> **Work to be completed**: Each line from the one containing "5. More parts follow." through the one containing "1.158, 1.174, 1.182))" must be echoed exactly, endpoints included, and every other line omitted.

Rows from a dataset of clips and code:
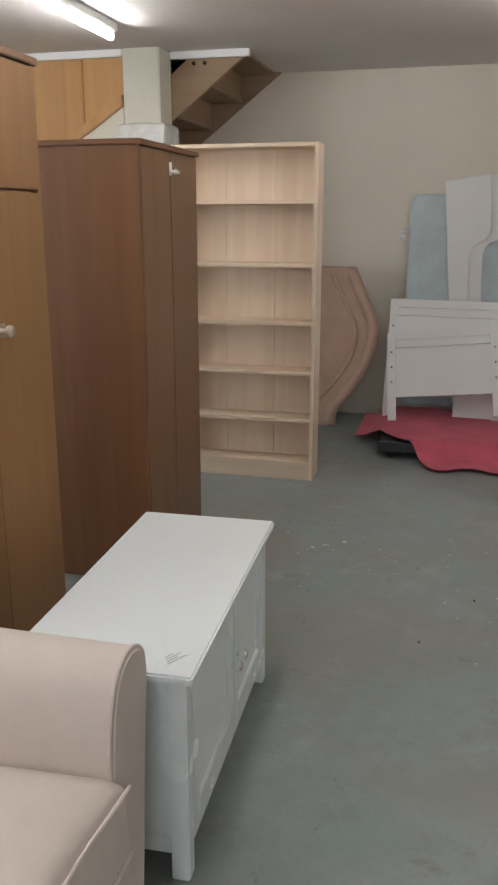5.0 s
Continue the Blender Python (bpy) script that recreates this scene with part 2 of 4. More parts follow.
SHELFTAN = wood("tan_shelf_board", (0.5, 0.31, 0.16), (0.4, 0.23, 0.11), 2, 0.5, 0.5)
CHROME = plain("polished_chrome", (0.92, 0.91, 0.89), 0.2, 0.88, var=0.02, relief=0)
STEEL = plain("brushed_steel", (0.95, 0.93, 0.90), 0.34, 0.6, var=0.05)
RAILMETAL = plain("worn_steel_tube", (0.30, 0.28, 0.26), 0.42, 0.8, var=0.2, scale=14)
BRASS = plain("clear_plastic_knob", (0.7, 0.62, 0.5), 0.15, 0.4, var=0.05, relief=0)
BLACKPL = plain("black_plastic", (0.022, 0.023, 0.026), 0.4, var=0.2, scale=10)
BLACKCL = fabric("black_cotton", (0.014, 0.014, 0.015), 260, slub=0.4, blotch=0.35, sheen=0.05)
BLACKCL2 = fabric("charcoal_cotton", (0.008, 0.008, 0.009), 500, slub=0.2, blotch=0.2, sheen=0.0)
PINK = fabric("hot_pink_felt", (0.72, 0.07, 0.21), 500, slub=0.08, blotch=0.05, sheen=0.1)
BLANKET = fabric("raspberry_fleece", (0.56, 0.115, 0.165), 400, slub=0.15, blotch=0.16, sheen=0.12)
GREY = fabric("grey_mattress_ticking", (0.155, 0.145, 0.15), 300, slub=0.3, blotch=0.1)
GREYL = fabric("grey_mattress_side", (0.20, 0.195, 0.21), 220, slub=0.5, blotch=0.1)
GREYBAND = fabric("grey_band_ground", (0.27, 0.255, 0.245), 250, slub=0.4, blotch=0.15)
LACE = fabric("pale_lace_band", (0.42, 0.395, 0.36), 250, slub=0.4, blotch=0.15)
BLUEMAT = fabric("pale_blue_quilt", (0.52, 0.60, 0.635), 400, slub=0.12, blotch=0.12)
SUEDE = fabric("fawn_velour", (0.47, 0.33, 0.255), 500, slub=0.1, blotch=0.12)
LEATHER = plain("green_leather", (0.015, 0.047, 0.041), 0.3, var=0.07, scale=5, fine=220, relief=0.25)
BLUEGREY = plain("blue_grey_paint", (0.17, 0.215, 0.26), 0.6, var=0.3, scale=7, fine=40, relief=0.4)
BLACKBROWN = wood("black_brown_veneer", (0.032, 0.026, 0.026), (0.02, 0.016, 0.016), 2, 0.45, 0.5)
CREAMDOOR = plain("cream_door_paint", (0.62, 0.57, 0.42), 0.6, var=0.06, scale=2, fine=90)
TEAL = plain("teal_painted_wood", (0.16, 0.28, 0.27), 0.5, var=0.15, scale=12)
IRON = plain("dark_wrought_iron", (0.05, 0.07, 0.07), 0.5, 0.6, var=0.2)
PAPER = plain("white_paper", (0.86, 0.85, 0.83), 0.8, var=0.05, scale=12, relief=0)
INK = plain("grey_print", (0.25, 0.25, 0.26), 0.8, var=0.05, relief=0)
TAPE = plain("brown_parcel_tape", (0.36, 0.23, 0.12), 0.35, var=0.1, scale=20)
BLUEPL = plain("blue_plastic_film", (0.34, 0.60, 0.78), 0.3, var=0.2, scale=30)
BROWNSUEDE = plain("brown_leatherette", (0.10, 0.055, 0.042), 0.5, var=0.15, scale=8)
MIRROR = plain("mirror_silver", (0.9, 0.92, 0.9), 0.03, 1.0, var=0.0, relief=0)
TUBE = glow("fluorescent_tube", (1.0, 0.985, 0.96), 105.0)
GLASS = glass_mat()
SOCKET = plain("white_bakelite", (0.80, 0.77, 0.76), 0.35, var=0.03, relief=0)
# near-black that paints the shade in gaps, slots and holes; also on bolts
SHADOWGAP = plain("gap_shade_and_bolt_dark", (0.03, 0.022, 0.015), 0.9, var=0.1)

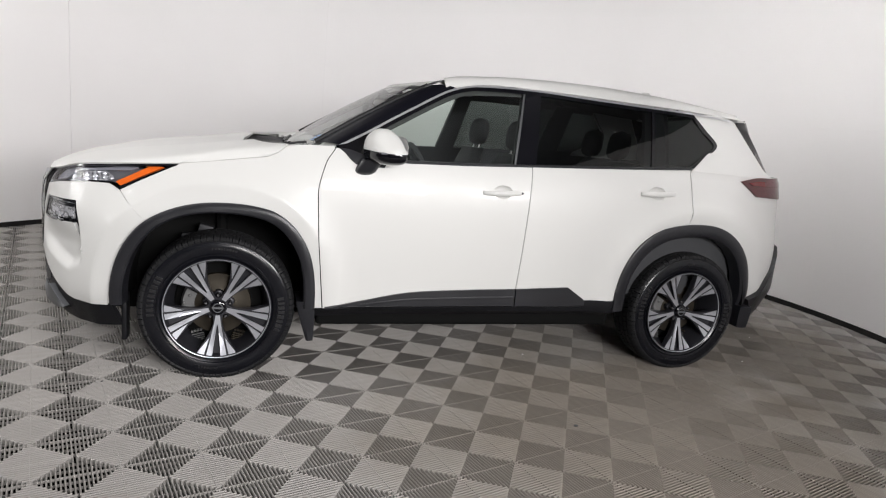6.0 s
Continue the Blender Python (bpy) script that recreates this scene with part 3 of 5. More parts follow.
part("rear_window", sheet([(-0.60, 1.205), (0.60, 1.205), (0.54, 1.54), (-0.54, 1.54)], rear_skin, 0.06), PRIVACY, car, "dark tinted rear window")
bm = bmesh.new()
rows = []
for i in range(9):
    f = i / 8
    a = quarter_skin(np.array([3.060 + 0.188 * f]), np.array([1.520 - 0.267 * f]))[0]
    b = rear_skin(np.array([-0.55 - 0.05 * f]), np.array([1.53 - 0.31 * f]))[0]
    rows.append([a + (0.002, -0.004, 0), a * 0.6 + b * 0.4 + np.array((0.015, -0.02, 0)), b])
loft(bm, rows)
pair("pillar_trim", fix_normals(bm), PIANO, car, "gloss black corner trim beside the rear window")
rb = [(3.200, 0.437), (3.34, 0.518), (3.44, 0.596), (3.52, 0.696), (3.60, 0.746), (3.75, 0.756), (4.22, 0.756), (4.22, 0.26), (3.6, 0.26), (3.27, 0.33)]
pair("rear_bumper_cladding", sheet(rb, wall_skin, (0.05, 0.03), proud=0.026), PLASTIC, car, "black textured lower rear bumper")

# --- hood ---
edge_pts = nose_skin(np.array([p[0] for p in smooth_line(hood_edge, 5)]), np.array([p[1] for p in smooth_line(hood_edge, 5)]))
tail_pts = wall_skin(np.array([0.21, 0.258, 0.298]), np.array([1.122, 1.147, 1.180]))
edge_all = np.concatenate([edge_pts, tail_pts])
HOOD_MID = curve((-0.97, -0.80, -0.55, -0.25, 0.05, 0.35, 0.6), (0.992, 1.038, 1.088, 1.130, 1.158, 1.174, 1.182))


def hood_skin(x, y):
    """Crown of the hood, rolled down to its edge line."""
    a = np.abs(y)
    z = HOOD_MID(x) - (0.03 - 0.045 * ease(x, -0.4, 0.2)) * (a / 0.8) ** 2 + 0.016 * np.exp(-((a - 0.50 - 0.06 * (x + 0.4)) / 0.09) ** 2) * ease(x, -0.9, -0.4)
    px, py = edge_all[:, 0], -edge_all[:, 1]
    ex, ey = px[1:] - px[:-1], py[1:] - py[:-1]
    qx, qy = x[:, None] - px[None, :-1], a[:, None] - py[None, :-1]
    f = np.clip((qx * ex + qy * ey) / (ex * ex + ey * ey + 1e-12), 0, 1)
    d2 = (qx - f * ex) ** 2 + (qy - f * ey) ** 2
    k = np.argmin(d2, 1)
    i = np.arange(len(x))
    d = np.sqrt(d2[i, k])
    ze = edge_all[:-1, 2][k] + f[i, k] * (edge_all[1:, 2] - edge_all[:-1, 2])[k]
    w = 0.20
    s = np.clip(1 - d / w, 0, 1)
    return np.stack([x, y, z - (z - ze) * (1 - np.sqrt(np.maximum(0, 1 - s ** 2.2)))], -1)


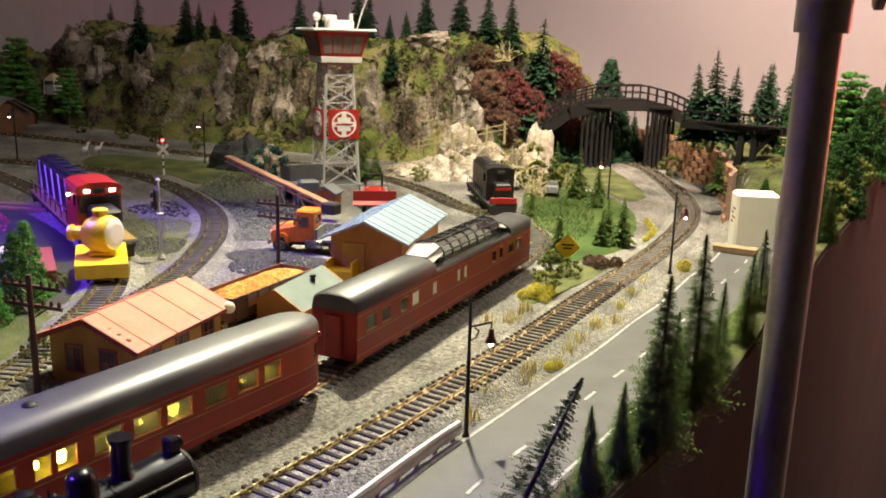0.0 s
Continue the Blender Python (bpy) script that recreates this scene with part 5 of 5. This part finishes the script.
# ---------- rocks ----------
def rock(name, label, x, y, rx, ry, rz_, material, seed, z=0.0, rough=0.45, floor=-6):
    s = Shape().ball((0, 0, 0), 1.0, 26, 16)
    out = []
    for p in s.v:
        v = Vector(p)
        d = 1 + rough * (noise.noise(v * 1.3 + Vector((seed, 0, 0))) + 0.6 * abs(noise.noise(v * 3.1 + Vector((0, seed, 0)))) + 0.3 * noise.noise(v * 7 + Vector((seed, seed, 0))))
        out.append((v.x * d * rx, v.y * d * ry, max(v.z * d * rz_, floor)))
    s.v = out
    ob = part(name, s, material, at=place(x, y, z), smooth=False)
    return tagged(ob, label, "rock")


rock("boulder", "large black shiny boulder beside the back track", -1095, 1035, 58, 44, 46, M_BLACKROCK, 3)
rock("boulder", "grey pale-faced boulder beside the black one", -1040, 1040, 22, 26, 38, M_PALEROCK, 5)
for i, (x, y, a, b, c, z) in enumerate(((-846, 1160, 40, 24, 20, 0), (-806, 1176, 42, 28, 30, 0), (-762, 1192, 44, 28, 38, 0), (-722, 1214, 32, 28, 48, 0), (-690, 1262, 34, 26, 54, 0), (-762, 1246, 50, 36, 50, 0), (-830, 1300, 40, 26, 70, 0), (-700, 1330, 30, 22, 76, 0))):
    rock("outcrop", "pale creamy rock outcrop at the hill foot", x, y, a, b, c, M_PALEROCK, 10 + i, z, 0.4)


def face_y(x, z):
    """How far back the hill's face reaches the height z."""
    y = 1130
    while y < 1480 and mountain(x, y) < z:
        y += 4
    return y


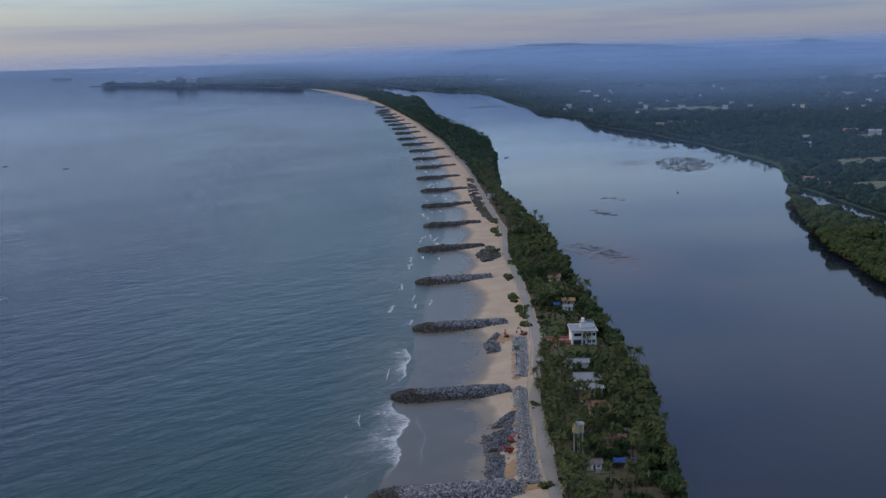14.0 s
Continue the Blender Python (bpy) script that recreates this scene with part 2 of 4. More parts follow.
def places(xyz, scale, turn, flat=None, tilt=None):
    """An (n, 3, 4) array from points, sizes (n or n x 3), turns about z and small tilts."""
    n = len(xyz)
    s = np.broadcast_to(np.asarray(scale, float).reshape(n, -1), (n, 3))
    c, q = np.cos(turn), np.sin(turn)
    m = np.zeros((n, 3, 4))
    m[:, 0, 0], m[:, 0, 1], m[:, 1, 0], m[:, 1, 1], m[:, 2, 2] = c, -q, q, c, 1
    if tilt is not None:
        a, b = tilt[:, 0], tilt[:, 1]
        rx = np.zeros((n, 3, 3))
        rx[:, 0, 0], rx[:, 1, 1], rx[:, 1, 2], rx[:, 2, 1], rx[:, 2, 2] = 1, np.cos(a), -np.sin(a), np.sin(a), np.cos(a)
        ry = np.zeros((n, 3, 3))
        ry[:, 1, 1], ry[:, 0, 0], ry[:, 0, 2], ry[:, 2, 0], ry[:, 2, 2] = 1, np.cos(b), np.sin(b), -np.sin(b), np.cos(b)
        m[:, :, :3] = m[:, :, :3] @ rx @ ry
    m[:, :, :3] *= s[:, None, :]
    m[:, :, 3] = xyz
    return m


rng = np.random.default_rng(7)
HUB, NEAR, SPAN, EYE = np.array([-84.0, 0.0]), 3300.0, 1500.0, 130.0


def bend(p):
    """Draws the distance past 3.3 km in, so that the horizon stays within reach: places keep their bearing and slope."""
    p = np.asarray(p, float).copy()
    d = p[:, :2] - HUB
    r = np.hypot(d[:, 0], d[:, 1])
    u = np.maximum(r - NEAR, 0) / SPAN
    k = np.where(u > 0, (NEAR + SPAN * u / (1 + u)) / np.maximum(r, 1), 1.0)
    p[:, :2] = HUB + d * k[:, None]
    p[:, 2] = p[:, 2] * k + EYE * (1 - k)
    return p


# ---- the plan: lines along the coast, as x for a given y ----
def line(*pts):
    ys, xs = np.array([p[0] for p in pts], float), np.array([p[1] for p in pts], float)
    return lambda y: np.interp(y, ys, xs)


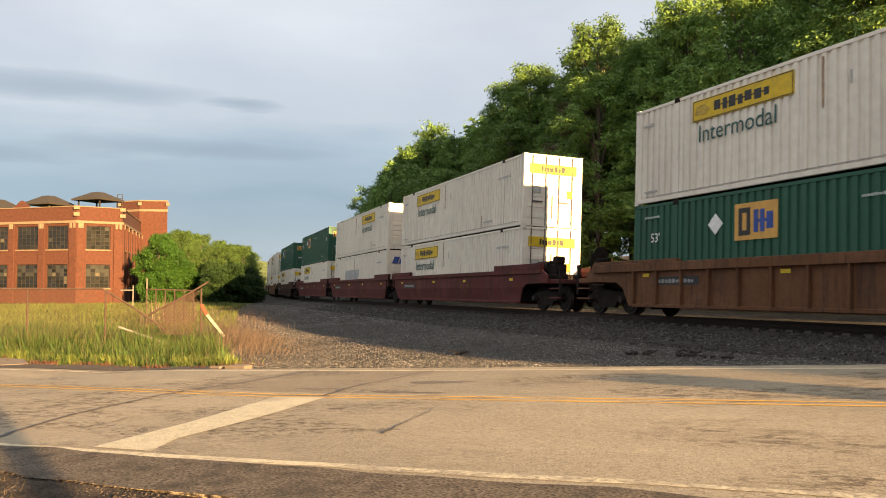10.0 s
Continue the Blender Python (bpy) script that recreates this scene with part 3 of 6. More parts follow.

> **Solution for this exercise**:
Continue the Blender Python (bpy) script that recreates this scene with part 3 of 5. More parts follow.
part("rear_window", sheet([(-0.60, 1.205), (0.60, 1.205), (0.54, 1.54), (-0.54, 1.54)], rear_skin, 0.06), PRIVACY, car, "dark tinted rear window")
bm = bmesh.new()
rows = []
for i in range(9):
    f = i / 8
    a = quarter_skin(np.array([3.060 + 0.188 * f]), np.array([1.520 - 0.267 * f]))[0]
    b = rear_skin(np.array([-0.55 - 0.05 * f]), np.array([1.53 - 0.31 * f]))[0]
    rows.append([a + (0.002, -0.004, 0), a * 0.6 + b * 0.4 + np.array((0.015, -0.02, 0)), b])
loft(bm, rows)
pair("pillar_trim", fix_normals(bm), PIANO, car, "gloss black corner trim beside the rear window")
rb = [(3.200, 0.437), (3.34, 0.518), (3.44, 0.596), (3.52, 0.696), (3.60, 0.746), (3.75, 0.756), (4.22, 0.756), (4.22, 0.26), (3.6, 0.26), (3.27, 0.33)]
pair("rear_bumper_cladding", sheet(rb, wall_skin, (0.05, 0.03), proud=0.026), PLASTIC, car, "black textured lower rear bumper")

# --- hood ---
edge_pts = nose_skin(np.array([p[0] for p in smooth_line(hood_edge, 5)]), np.array([p[1] for p in smooth_line(hood_edge, 5)]))
tail_pts = wall_skin(np.array([0.21, 0.258, 0.298]), np.array([1.122, 1.147, 1.180]))
edge_all = np.concatenate([edge_pts, tail_pts])
HOOD_MID = curve((-0.97, -0.80, -0.55, -0.25, 0.05, 0.35, 0.6), (0.992, 1.038, 1.088, 1.130, 1.158, 1.174, 1.182))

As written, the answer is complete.